- _Description of the task_
Exclude the pictures and reproduce the remaining data exactly as written.

- _Given data_
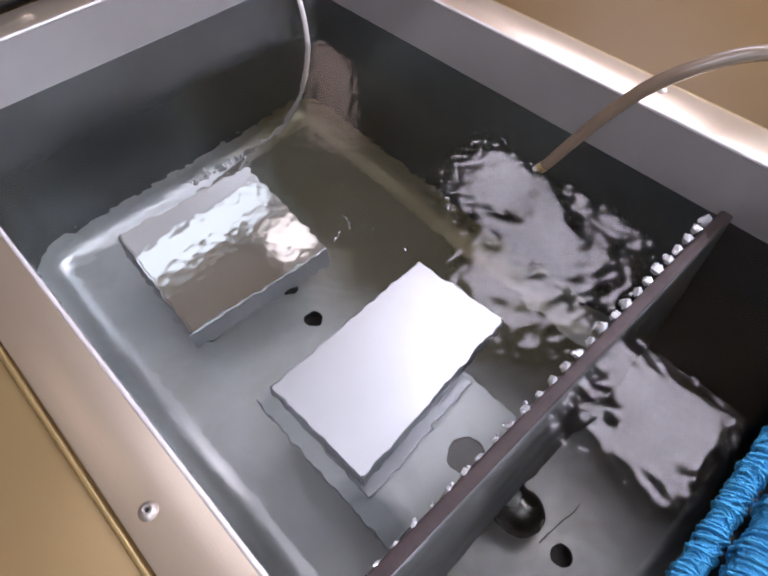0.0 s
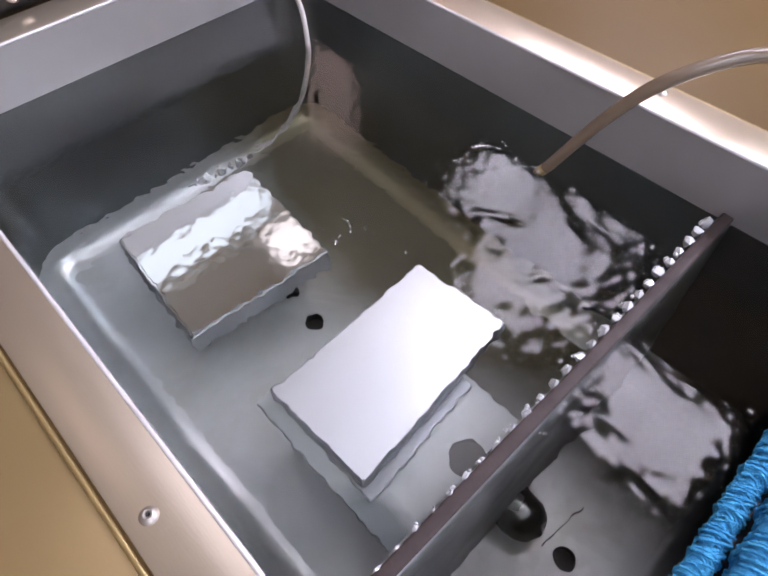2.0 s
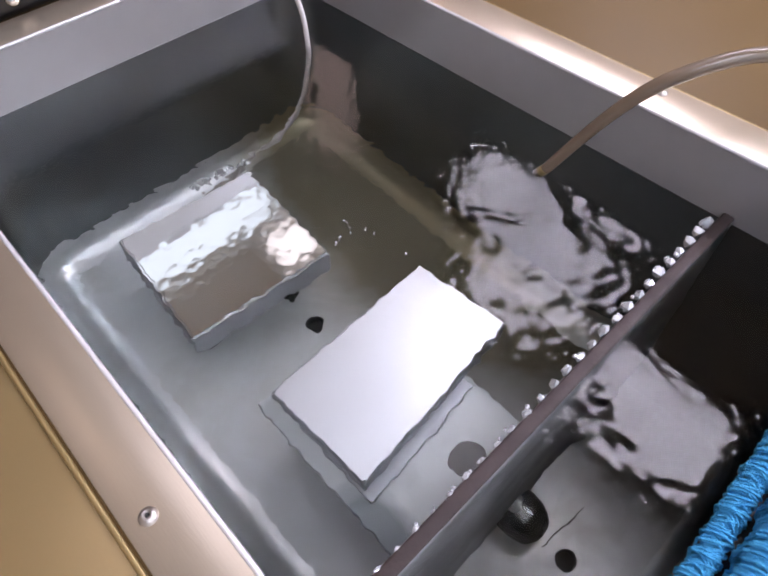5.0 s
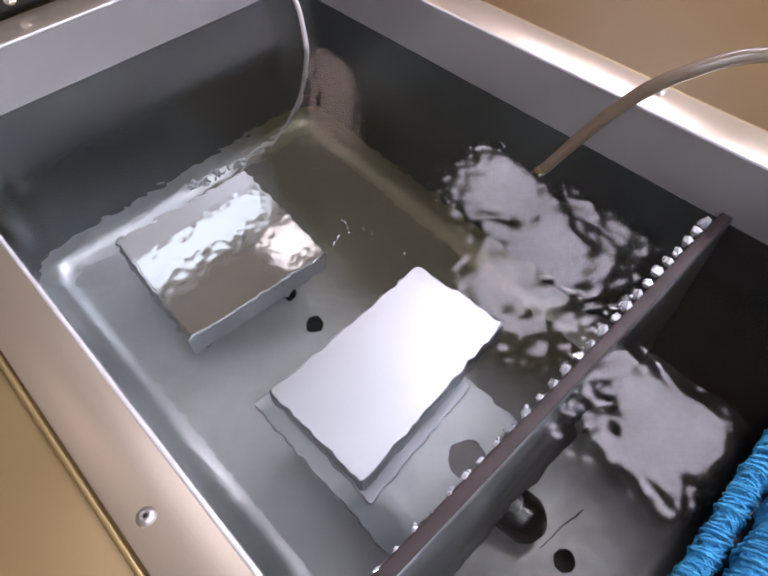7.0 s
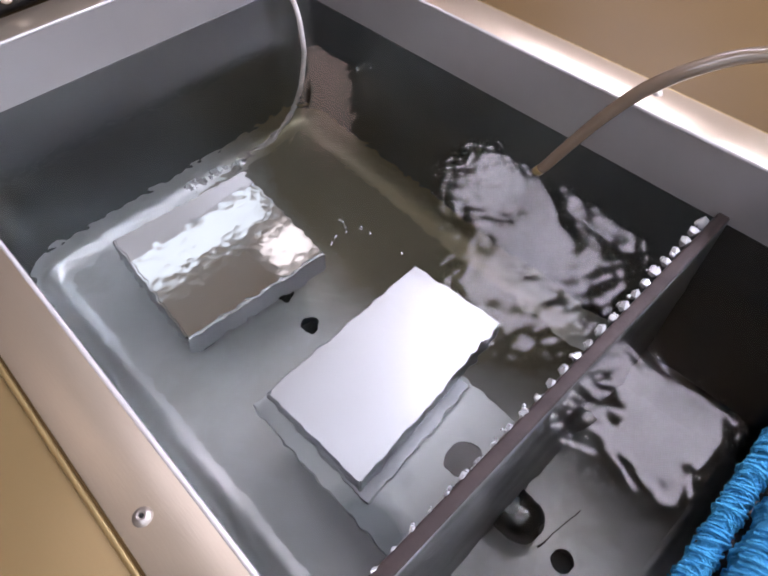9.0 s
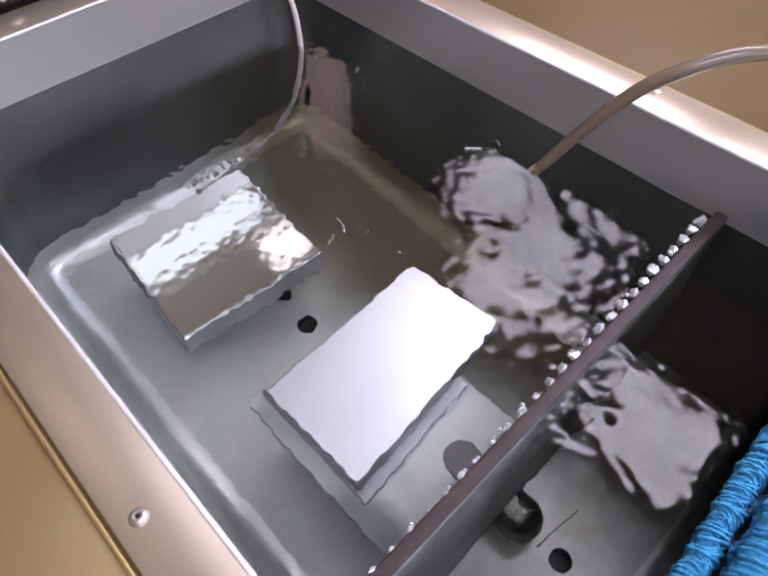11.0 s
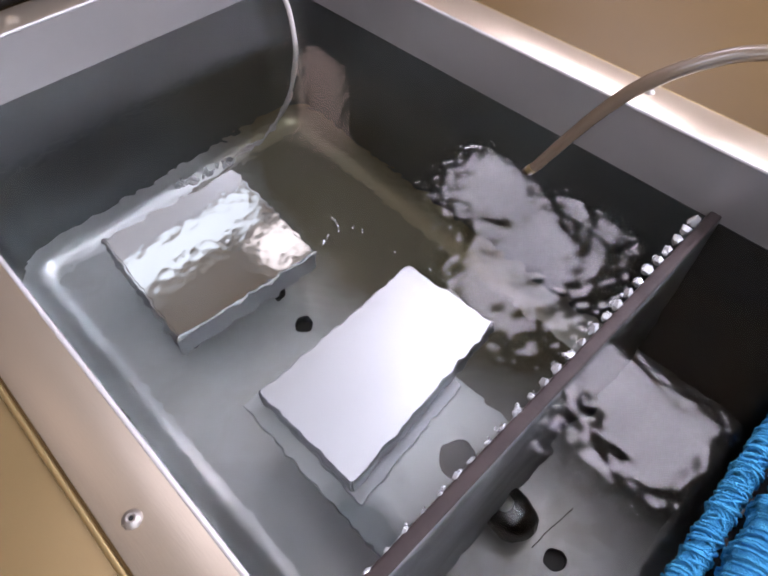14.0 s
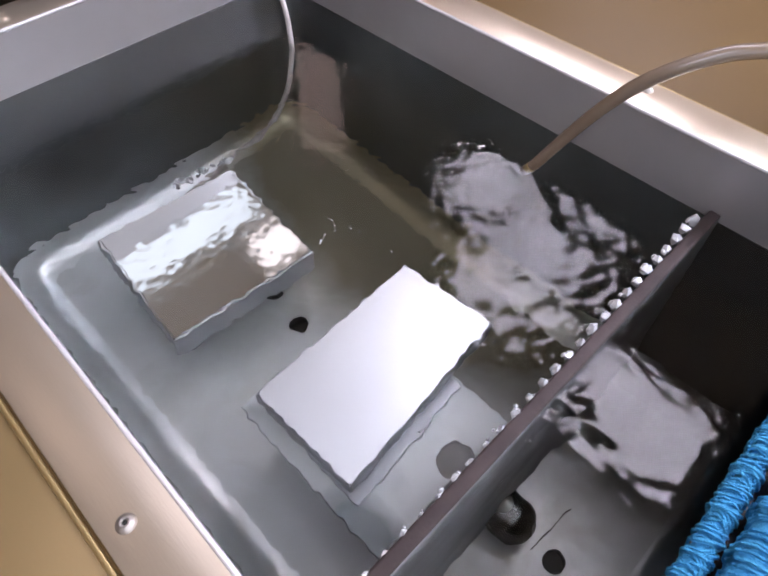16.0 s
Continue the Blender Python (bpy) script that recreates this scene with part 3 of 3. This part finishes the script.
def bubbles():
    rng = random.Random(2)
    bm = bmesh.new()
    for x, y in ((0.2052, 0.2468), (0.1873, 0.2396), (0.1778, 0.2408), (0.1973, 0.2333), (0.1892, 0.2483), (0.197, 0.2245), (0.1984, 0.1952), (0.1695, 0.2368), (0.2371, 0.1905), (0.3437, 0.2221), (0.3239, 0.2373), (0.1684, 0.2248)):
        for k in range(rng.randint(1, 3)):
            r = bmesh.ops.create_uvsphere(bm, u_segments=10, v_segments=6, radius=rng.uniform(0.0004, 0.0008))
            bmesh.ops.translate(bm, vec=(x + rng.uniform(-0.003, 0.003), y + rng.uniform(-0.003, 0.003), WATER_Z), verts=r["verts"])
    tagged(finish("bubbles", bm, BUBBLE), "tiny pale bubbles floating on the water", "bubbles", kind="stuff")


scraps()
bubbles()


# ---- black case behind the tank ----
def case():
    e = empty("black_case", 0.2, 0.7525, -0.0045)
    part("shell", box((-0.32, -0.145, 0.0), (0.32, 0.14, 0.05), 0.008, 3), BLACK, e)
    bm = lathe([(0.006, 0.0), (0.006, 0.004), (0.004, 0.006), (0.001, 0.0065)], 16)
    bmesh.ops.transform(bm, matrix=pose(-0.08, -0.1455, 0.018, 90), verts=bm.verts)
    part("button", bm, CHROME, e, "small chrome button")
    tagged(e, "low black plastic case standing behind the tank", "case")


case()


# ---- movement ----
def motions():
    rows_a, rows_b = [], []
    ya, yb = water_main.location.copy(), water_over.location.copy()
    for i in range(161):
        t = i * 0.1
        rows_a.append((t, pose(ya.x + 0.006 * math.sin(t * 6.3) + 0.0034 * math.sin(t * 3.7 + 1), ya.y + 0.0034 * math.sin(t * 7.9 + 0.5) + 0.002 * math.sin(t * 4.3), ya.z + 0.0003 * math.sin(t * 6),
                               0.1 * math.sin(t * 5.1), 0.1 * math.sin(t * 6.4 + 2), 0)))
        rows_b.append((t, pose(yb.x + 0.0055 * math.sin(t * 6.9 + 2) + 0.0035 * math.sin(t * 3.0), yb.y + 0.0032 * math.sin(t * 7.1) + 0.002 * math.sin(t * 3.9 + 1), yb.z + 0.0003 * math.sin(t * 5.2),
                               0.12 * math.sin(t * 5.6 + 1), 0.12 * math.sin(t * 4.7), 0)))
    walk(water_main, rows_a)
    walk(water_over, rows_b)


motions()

- _Answer to the task_
0.0 s
2.0 s
5.0 s
7.0 s
9.0 s
11.0 s
14.0 s
16.0 s
Continue the Blender Python (bpy) script that recreates this scene with part 3 of 3. This part finishes the script.
def bubbles():
    rng = random.Random(2)
    bm = bmesh.new()
    for x, y in ((0.2052, 0.2468), (0.1873, 0.2396), (0.1778, 0.2408), (0.1973, 0.2333), (0.1892, 0.2483), (0.197, 0.2245), (0.1984, 0.1952), (0.1695, 0.2368), (0.2371, 0.1905), (0.3437, 0.2221), (0.3239, 0.2373), (0.1684, 0.2248)):
        for k in range(rng.randint(1, 3)):
            r = bmesh.ops.create_uvsphere(bm, u_segments=10, v_segments=6, radius=rng.uniform(0.0004, 0.0008))
            bmesh.ops.translate(bm, vec=(x + rng.uniform(-0.003, 0.003), y + rng.uniform(-0.003, 0.003), WATER_Z), verts=r["verts"])
    tagged(finish("bubbles", bm, BUBBLE), "tiny pale bubbles floating on the water", "bubbles", kind="stuff")


scraps()
bubbles()


# ---- black case behind the tank ----
def case():
    e = empty("black_case", 0.2, 0.7525, -0.0045)
    part("shell", box((-0.32, -0.145, 0.0), (0.32, 0.14, 0.05), 0.008, 3), BLACK, e)
    bm = lathe([(0.006, 0.0), (0.006, 0.004), (0.004, 0.006), (0.001, 0.0065)], 16)
    bmesh.ops.transform(bm, matrix=pose(-0.08, -0.1455, 0.018, 90), verts=bm.verts)
    part("button", bm, CHROME, e, "small chrome button")
    tagged(e, "low black plastic case standing behind the tank", "case")


case()


# ---- movement ----
def motions():
    rows_a, rows_b = [], []
    ya, yb = water_main.location.copy(), water_over.location.copy()
    for i in range(161):
        t = i * 0.1
        rows_a.append((t, pose(ya.x + 0.006 * math.sin(t * 6.3) + 0.0034 * math.sin(t * 3.7 + 1), ya.y + 0.0034 * math.sin(t * 7.9 + 0.5) + 0.002 * math.sin(t * 4.3), ya.z + 0.0003 * math.sin(t * 6),
                               0.1 * math.sin(t * 5.1), 0.1 * math.sin(t * 6.4 + 2), 0)))
        rows_b.append((t, pose(yb.x + 0.0055 * math.sin(t * 6.9 + 2) + 0.0035 * math.sin(t * 3.0), yb.y + 0.0032 * math.sin(t * 7.1) + 0.002 * math.sin(t * 3.9 + 1), yb.z + 0.0003 * math.sin(t * 5.2),
                               0.12 * math.sin(t * 5.6 + 1), 0.12 * math.sin(t * 4.7), 0)))
    walk(water_main, rows_a)
    walk(water_over, rows_b)


motions()